The main assumption this model makes is that the defenders would have acted the same way had the player not made that run. This probably isn’t true, but shouldn’t make too big a difference to the pitch control at the players’ start location, and it doesn’t affect the expected possession value calculation. As I’ve done this using a small sample of anonymized data, I can’t identify which players would score highly for off the ball runs and value added, so I can’t perform a ‘common sense’ check of my model. Better event data would make it easier to identify more off the ball runs. For example, the event data used doesn’t record dribbles or carries, so I can’t see if a player is offering a passing option by making a run when their teammate is dribbling with the ball. Another consequence is that sometimes a player dribbling/carrying the ball is actually classified as an off the ball run.

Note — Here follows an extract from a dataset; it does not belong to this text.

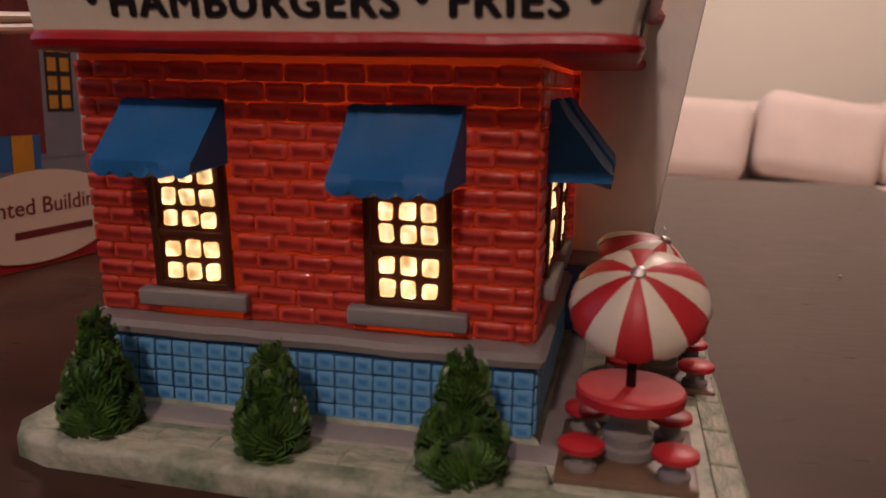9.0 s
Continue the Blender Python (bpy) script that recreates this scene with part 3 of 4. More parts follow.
# cornice
cornice = part("cornice", skin([(0.28, 8.62), (0.05, 9.60)], wobble=0.01), PORCELAIN_SMOOTH, diner, "cream sign band round the building")
part("red_lower_trim", skin([(2.2, 8.30), (0.40, 8.30), (0.20, 8.36), (0.12, 8.48), (0.15, 8.60), (0.30, 8.68)], wobble=0.03), RED, cornice)
part("red_upper_trim", skin([(0.10, 9.54), (-0.12, 9.56), (-0.24, 9.66), (-0.27, 9.80), (-0.18, 9.94), (0.0, 10.0), (0.32, 9.98), (0.40, 9.90)], wobble=0.03), RED, cornice)
skirt = part("skirt_roof", skin([(0.33, 9.90), (1.60, 10.04)]), SHINGLE, diner, "grey shingled skirt roof")
stucco_bm = skin([(1.5, 9.95 + 0.125 * k) for k in range(19)], m=90)
for v in stucco_bm.verts:
    lump = noise.noise(v.co * 2.6) + 0.6 * noise.noise(v.co * 5.5)
    v.co += noise.noise_vector(v.co * 0.8) * 0.015 + Vector((v.co.x + 6, v.co.y - 9, 0)).normalized() * lump * 0.040
upper = part("upper_wall", stucco_bm, STUCCO, diner, "glowing cream stucco sign wall", smooth=60)
parapet = part("parapet", skin([(1.52, 11.98), (1.20, 11.98), (1.10, 12.05), (1.08, 12.2), (1.18, 12.27), (1.10, 12.33), (1.05, 12.48), (1.10, 12.66), (1.22, 12.74), (2.0, 12.76), (2.14, 12.68), (2.18, 12.2)], wobble=0.02, west=-12.17),
               BLUE, diner, "blue painted roof parapet")
gravel_bm = skin([(2.15, 12.22), (2.6, 12.26), (3.0, 12.28)], top=True, west=-12.17)
part("roof_gravel", gravel_bm, GRAVEL, diner, "brown tarred gravel roof")

# lettering on the cornice
TILT_BAND = math.atan2(0.23, 0.98)


def band_a(bm, x):
    return on_a(bm, x, 8.91, 0.205 - 0.005, TILT_BAND)


def band_b(bm, y):
    return on_b(bm, y, 8.88, EAST - 0.205 + 0.012, TILT_BAND)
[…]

I’ve watched clips of a lot of the runs picked up by the model, and a lot of them are uninteresting and don’t offer much value (another reason why the average value added is so low). This may be because of reasons like the player is moving up the pitch with his team and he is too far away from the ball to count as a viable passing option. To highlight more interesting runs, runs with value added above a certain threshold could be considered as a ‘progressive’ off ball run, and only looking at these could filter out a lot of uninteresting runs.
I think the method I used to identify and value off the ball runs would be useful in a player recruitment and opposition analysis context, as shown by some of the examples I’ve included. However, there are definitely areas for improvement or other ways to assess the off ball runs, e.g., finding a way to filter out the low value uninteresting runs and looking at yards gained by the run.
Metrica tracking data: https://github.com/metrica-sports/sample-data
Laurie Shaw’s code for pitch control & epv model: https://github.com/Friends-of-Tracking-Data-FoTD/LaurieOnTracking
Note: To extrapolate the end location of a player’s run, I calculate the average time taken to make a pass by that player’s team, then see what their location is that amount of time after they stop running at the required speed.